Stockholm-based audio and music production company Pole Position Production is joining forces with Volvo Cars and Rise Interactive in a research project to evaluate how sound can influence and enhance user experience in highly automated cars. Pole Position Production will design the soundscape for the test environment used in the project.
“It’s a very interesting project and we were thrilled when Volvo Cars asked if we would like to participate. We have more than 10 years of experience in interactive sound design. This is a great opportunity for us to share our knowledge in a new industry,” said Max Lachmann, founder and co-owner of Pole Position Production.
“The main purpose of the project is to give us new understanding on how sound can be used in the interaction between cars and their users. In the gaming industry, we have been using sound to interact with users for a long time, so this is a natural step for us.”
There are many similarities between designing sound for games and designing sound for a driver’s compartment in a highly automated car.
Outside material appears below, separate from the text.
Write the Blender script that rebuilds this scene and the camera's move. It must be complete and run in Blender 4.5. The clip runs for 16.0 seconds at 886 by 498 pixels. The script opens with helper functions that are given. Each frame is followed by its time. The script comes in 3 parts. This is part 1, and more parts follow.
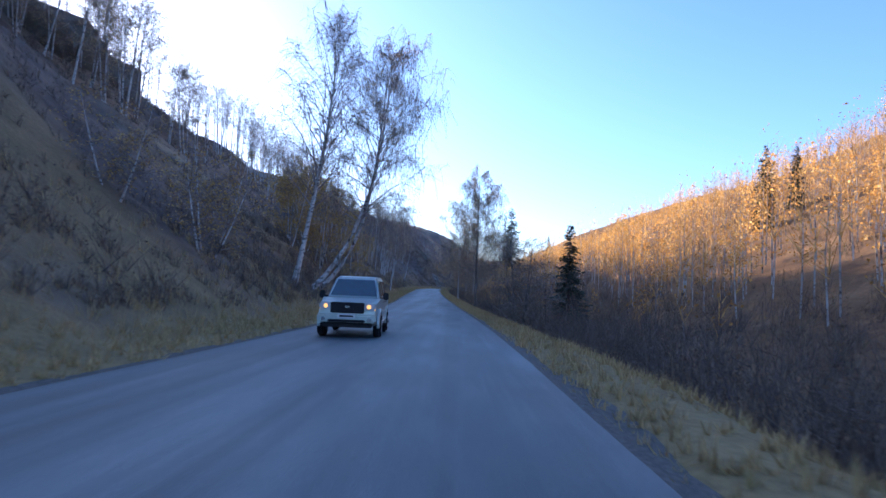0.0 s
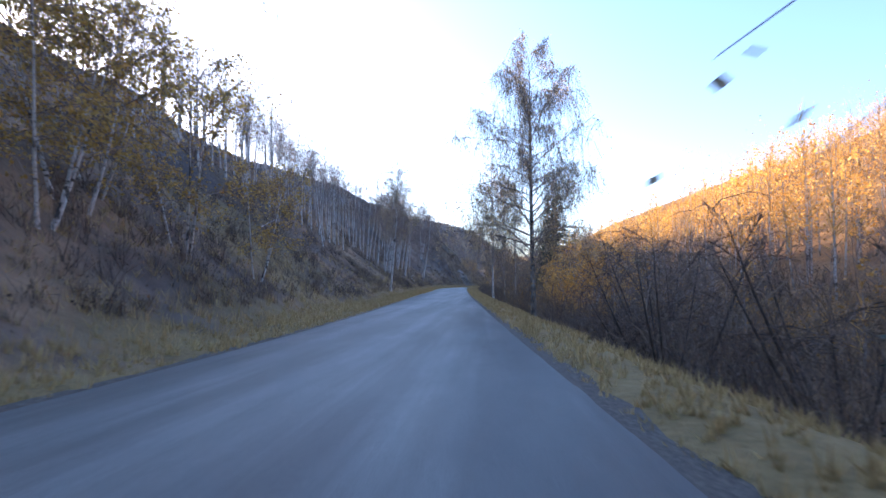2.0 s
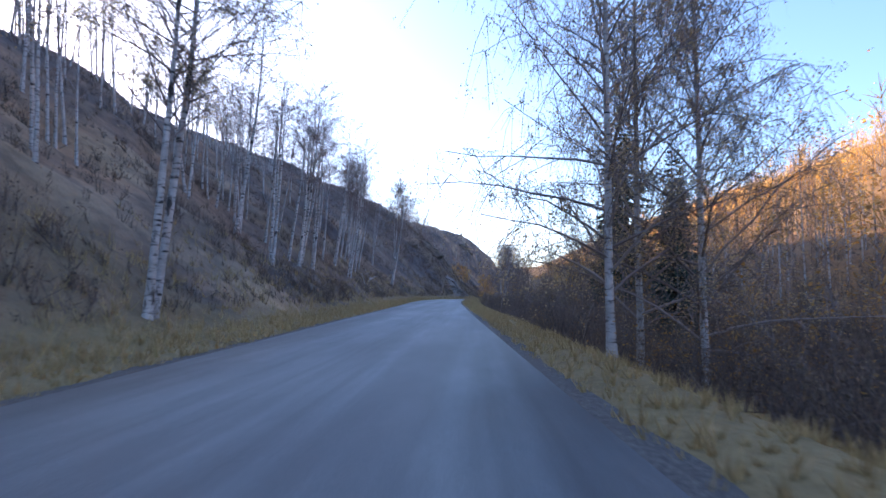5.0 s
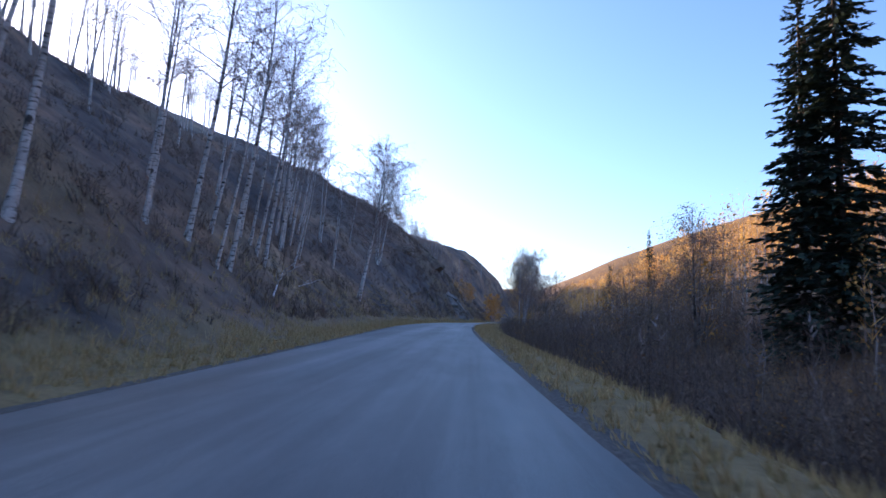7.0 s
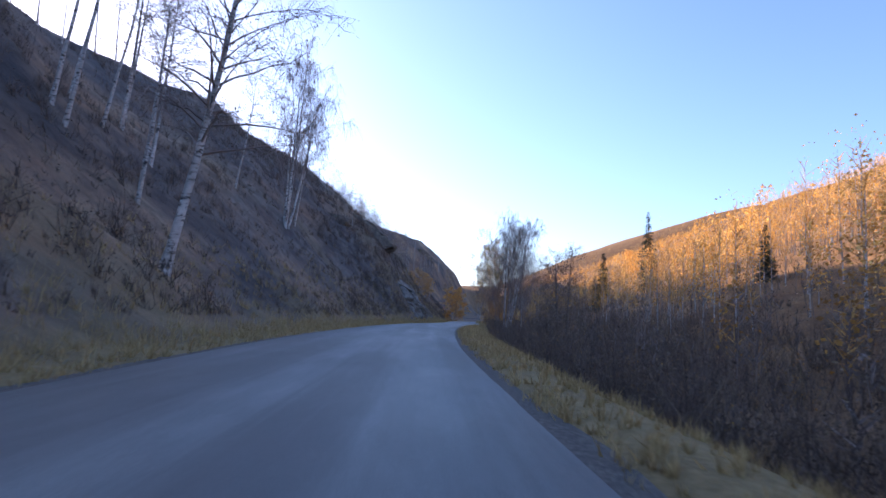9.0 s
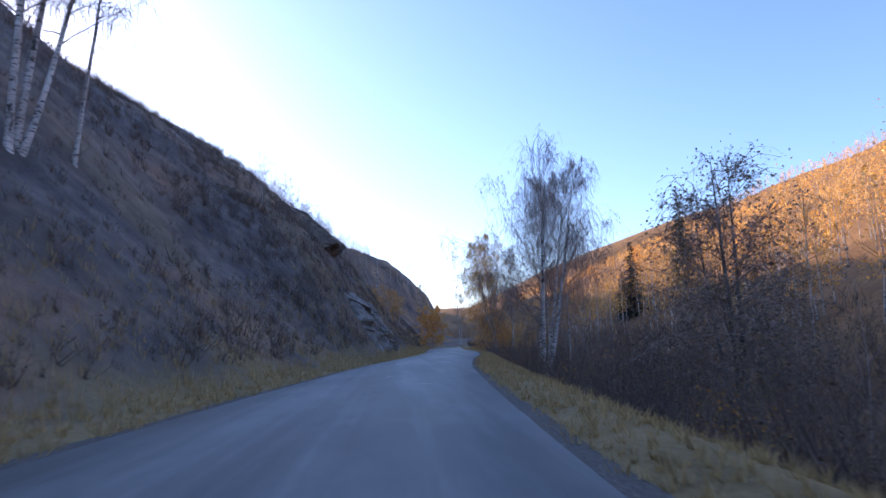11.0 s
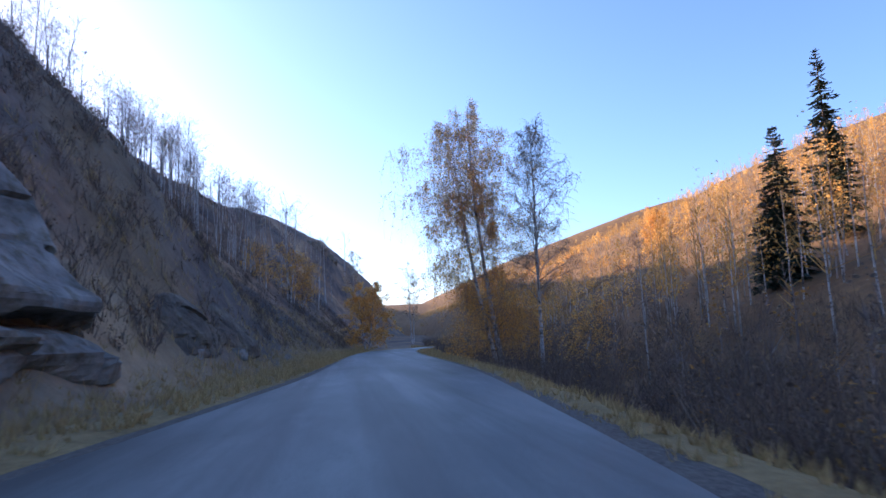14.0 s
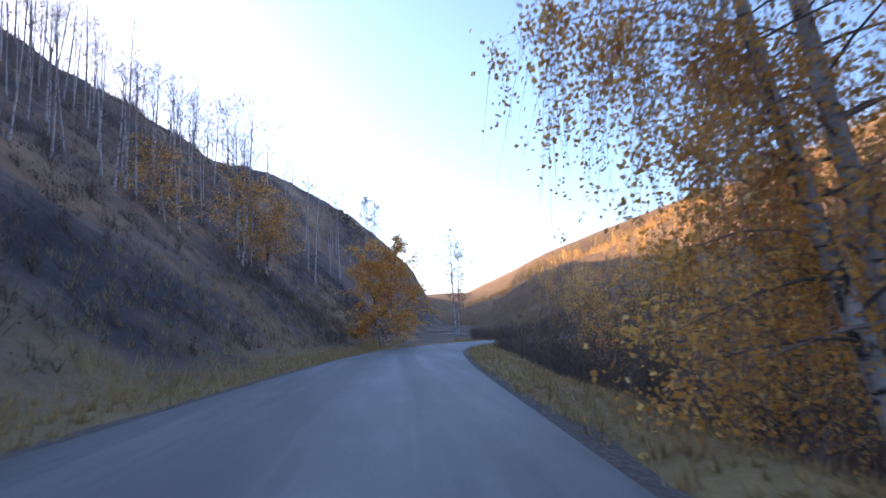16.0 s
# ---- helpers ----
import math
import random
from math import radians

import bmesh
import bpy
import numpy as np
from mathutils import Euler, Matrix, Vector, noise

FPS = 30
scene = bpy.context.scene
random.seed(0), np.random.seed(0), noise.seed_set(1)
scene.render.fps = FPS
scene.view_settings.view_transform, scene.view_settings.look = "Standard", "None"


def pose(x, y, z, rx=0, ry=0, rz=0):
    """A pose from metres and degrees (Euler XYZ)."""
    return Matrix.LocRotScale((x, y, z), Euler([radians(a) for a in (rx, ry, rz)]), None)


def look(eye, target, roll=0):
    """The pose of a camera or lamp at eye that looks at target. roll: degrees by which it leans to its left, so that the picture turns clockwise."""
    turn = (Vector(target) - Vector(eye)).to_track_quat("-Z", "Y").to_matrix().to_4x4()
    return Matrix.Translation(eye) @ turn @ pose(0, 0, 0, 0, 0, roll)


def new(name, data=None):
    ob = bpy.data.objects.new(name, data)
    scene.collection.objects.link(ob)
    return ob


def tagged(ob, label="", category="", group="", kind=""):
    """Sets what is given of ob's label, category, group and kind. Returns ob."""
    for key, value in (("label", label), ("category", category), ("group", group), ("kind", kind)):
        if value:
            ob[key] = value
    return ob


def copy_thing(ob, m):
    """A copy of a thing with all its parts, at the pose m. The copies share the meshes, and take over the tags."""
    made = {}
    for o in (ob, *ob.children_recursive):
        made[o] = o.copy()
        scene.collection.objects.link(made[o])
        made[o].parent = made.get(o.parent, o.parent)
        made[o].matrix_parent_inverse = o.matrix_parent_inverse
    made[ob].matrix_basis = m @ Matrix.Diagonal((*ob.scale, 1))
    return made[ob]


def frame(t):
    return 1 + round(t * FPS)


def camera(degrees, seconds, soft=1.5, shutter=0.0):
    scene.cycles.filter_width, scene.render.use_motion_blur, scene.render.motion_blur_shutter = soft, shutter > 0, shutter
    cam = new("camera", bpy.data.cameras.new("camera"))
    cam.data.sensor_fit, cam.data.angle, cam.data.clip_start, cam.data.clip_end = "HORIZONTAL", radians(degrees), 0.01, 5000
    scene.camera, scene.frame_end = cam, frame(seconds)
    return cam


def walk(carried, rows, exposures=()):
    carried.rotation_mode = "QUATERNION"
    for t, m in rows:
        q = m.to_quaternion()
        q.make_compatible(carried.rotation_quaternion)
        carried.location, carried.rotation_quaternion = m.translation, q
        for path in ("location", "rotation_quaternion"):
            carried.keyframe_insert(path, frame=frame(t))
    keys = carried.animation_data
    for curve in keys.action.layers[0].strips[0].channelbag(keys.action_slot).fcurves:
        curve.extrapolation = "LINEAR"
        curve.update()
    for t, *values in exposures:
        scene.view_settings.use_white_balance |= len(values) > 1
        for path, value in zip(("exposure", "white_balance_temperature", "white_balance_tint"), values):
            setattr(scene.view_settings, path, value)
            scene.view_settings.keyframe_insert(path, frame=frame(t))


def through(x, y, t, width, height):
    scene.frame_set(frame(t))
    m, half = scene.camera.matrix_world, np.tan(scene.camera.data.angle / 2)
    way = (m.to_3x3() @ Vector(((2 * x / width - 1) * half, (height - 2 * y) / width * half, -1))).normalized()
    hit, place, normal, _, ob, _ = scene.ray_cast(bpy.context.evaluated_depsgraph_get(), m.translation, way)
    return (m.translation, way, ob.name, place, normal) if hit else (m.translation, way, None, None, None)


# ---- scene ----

Linus Anderberg, project coordinator at Pole Position Production, explained, “It’s partly about getting the attention of the user. In games, we use sounds to guide the user in the right direction, toward the goal. In highly automated cars it will be possible to create a customized, dynamic soundscape that continuously provides the user with information – whether it’s that a bike is passing close by or if the car is approaching an interesting historical site. As in games, we will also be able to use sound and music to create a soundscape that influences people’s behavior, mood, emotions and general wellbeing in a positive way.”
A new VR demonstrator that will simulate the experience of being in an automated car will be developed as part of the project. Rise Interactive, an expert in user experience refinement for various products, will evaluate how people feel and react to the sound in the test environment.
The project is scheduled to last for two years and is partly being financed by Vinnova, Sweden’s Innovation Agency.